I have been gathering the impression that there is less confusing of first order thinking for reality, in Russia than in ‘the West’.  This would explain why the scientists in the Russian Academy of Sciences dismiss the notion of CO2-forced global warming as ‘ridiculous’ (see recent comments of Dr. Oleg Sorokhtin (Merited Scientist of Russia and fellow of the Russian Academy of Natural Sciences).

I am curious as to why I can’t see reference in the western press (I live in Canada) to the report on climate prepared for President Putin;

“ВОЗМОЖНОСТИ ПРЕДОТВРАЩЕНИЯ ИЗМЕНЕНИЯ КЛИМАТА И ЕГО НЕГАТИВНЫХ ПОСЛЕДСТВИЙ” — “POSSIBILITIES OF AVERTING THE CLIMATE CHANGE AND ITS NEGATIVE CONSEQUENCES”

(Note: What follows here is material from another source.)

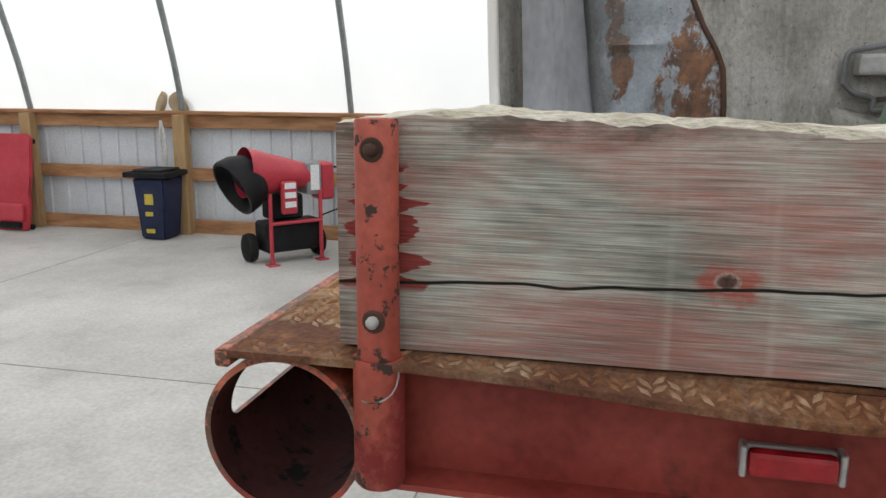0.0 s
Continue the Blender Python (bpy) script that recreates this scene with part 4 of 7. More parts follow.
ring_frame(bm, [(win_c[0] + x * 1.03, win_c[1] + z * 1.10) for x, z in WIN], [(win_c[0] + x * 0.975, win_c[1] + z * 0.915) for x, z in WIN], 0.03, facing_y(4.85))
part("window_seal", bm, M["rubber"], cab, "black rubber window seal")
bm = bmesh.new()
prism(bm, [(win_c[0] + x * 0.98, win_c[1] + z * 0.93) for x, z in WIN], 0.004, facing_y(4.868))
part("rear_window", bm, M["glass"], cab, "tinted rear window")
part("floor_pan", B((-0.85, 0.85, 4.9, 6.3, 1.15, 1.25)), M["dark_rust"], cab)
part("bench_seat", B((-0.75, 0.75, 5.0, 5.15, 1.25, 1.95), (-0.75, 0.75, 5.0, 5.5, 1.25, 1.55), bevel=0.03), M["black"], cab)
part("windscreen", B((-0.75, 0.75, 6.27, 6.275, 1.85, 2.42)), M["glass"], cab)
part("cowl", B((-0.86, 0.86, 6.24, 6.32, 1.2, 1.83), bevel=0.02), M["cab_white"], cab)


def cab_door(s, hinge, turn):
    """Open door: local x runs from the hinge edge outwards, z up."""
    d = part("door", bmesh.new(), M["cream"], truck, "open cream cab door with rust spots")
    me = bmesh.new()
    ring = [(0.0, 1.22), (0.94, 1.22), (0.96, 1.3), (0.95, 1.98), (0.90, 2.43), (0.85, 2.475), (0.14, 2.42), (0.05, 2.40), (0.02, 2.3)]
    hole = [(0.06, 1.98), (0.5, 1.98), (0.86, 1.98), (0.88, 2.02), (0.845, 2.39), (0.82, 2.43), (0.18, 2.375), (0.10, 2.36), (0.075, 2.30)]
    ring_frame(me, ring[:], hole[:], 0.05)
    add = [(0.0, 1.22), (0.94, 1.22), (0.95, 1.98), (0.05, 1.98), (0.02, 1.9)]
    m0 = Matrix(((1, 0, 0, 0), (0, 0, 1, 0), (0, 1, 0, 0), (0, 0, 0, 1)))
    bmesh.ops.transform(me, matrix=m0, verts=me.verts)
    prism(me, add, 0.046, m0 @ Matrix.Translation((0, 0, 0.002)))
    m = Matrix.Translation(hinge) @ Matrix.Rotation(radians(turn), 4, "Z") @ Matrix.Diagonal((1.06, 1, 1, 1))
    bmesh.ops.transform(me, matrix=m, verts=me.verts)
    bmesh.ops.recalc_face_normals(me, faces=me.faces)
    me.to_mesh(d.data)
    me.free()
    g = bmesh.new()
    prism(g, hole, 0.004, m @ m0 @ Matrix.Translation((0, 0, 0.023)))
    part("door_glass", g, M["glass"], d, "tinted door glass")
    g = bmesh.new()
    ring_frame(g, hole, [(0.5 + (x - 0.5) * 0.98, 2.2 + (z - 2.2) * 0.955) for x, z in hole], 0.058, m @ m0 @ Matrix.Translation((0, 0, -0.004)))
    add_box(g, 0.27, 0.295, -0.004, 0.054, 2.02, 2.34, m=m)
    part("glass_seal", g, M["rubber"], d)
    side = 0.05 if s < 0 else 0.0
    out = 1 if s < 0 else -1
    for cx, cz, w, h in ((0.5, 1.70, 0.78, 0.40), (0.5, 1.37, 0.78, 0.18)):
        g = bmesh.new()
        ring_frame(g, [(cx + x, cz + z) for x, z in round_rect(w, h, 0.05)], [(cx + x, cz + z) for x, z in round_rect(w - 0.03, h - 0.03, 0.04)], 0.012, m @ m0 @ Matrix.Translation((0, 0, side - (0.0 if out > 0 else 0.012))))
        part("panel_bead", g, M["cream"], d)
    g = bmesh.new()
    sweep(g, [m @ Vector(p) for p in ((0.36, side, 1.80), (0.36, side + out * 0.03, 1.80), (0.38, side + out * 0.035, 1.88), (0.38, side + out * 0.06, 1.88))], 0.009, 8)
    part("window_crank", g, M["silver"], d)
    g = bmesh.new()
    sweep(g, curve_pts([m @ Vector(p) for p in ((0.20, side, 1.44), (0.22, side + out * 0.03, 1.45), (0.5, side + out * 0.035, 1.45), (0.60, side + out * 0.03, 1.43), (0.62, side, 1.40))], 4), 0.012, 8)
    part("pull_handle", g, M["rubber"], d)
    g = bmesh.new()
    prism(g, [(0.50 + x, 2.20 + z) for x, z in round_rect(0.13, 0.30, 0.05)], 0.03, m @ m0 @ Matrix.Translation((0, 0, 0.14 if s > 0 else -0.17)))
    part("door_mirror", g, M["silver"], d, "tall door mirror")
    return d


cab_door(1, (0.95, 6.14, 0), -44)
cab_door(-1, (-0.95, 6.14, 0), 224)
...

Has it been translated into English?  I can’t find it.  If someone knows, I would appreciate hearing about it.

My impression is that when Europeans came to North America, the land was spring-loaded and ready to deliver its potentials in an avalanche of natural products and their derivative services (everything is a derivative of the land/space), and it did indeed deliver.  First order thinking says that the present depends only on the immediate past.  When the film footage is reversed in time, the European immigrant is there ‘holding the smoking gun’.  His ego claims that it was ‘he’ who caused the amazing productive result; i.e. that the result was ‘locally forced’.  This is why the modern ‘West’ is confusing first order thinking with reality’.  It is ego.  It has permeated Western science and popular ‘scientific thinking’ as well.  Like Nietzsche said;

Is this belief in the concept of subject and predicate not a great stupidity?”  … “Cause and effect–a dangerous concept so long as one thinks of something that causes and something upon which an effect is produced”

What is the ratio of those in Russia who confuse first order thinking for reality to those who do not?  Is it less than in the West?  Can we do a poll? The currently unfolding global warming debate should shed light on this.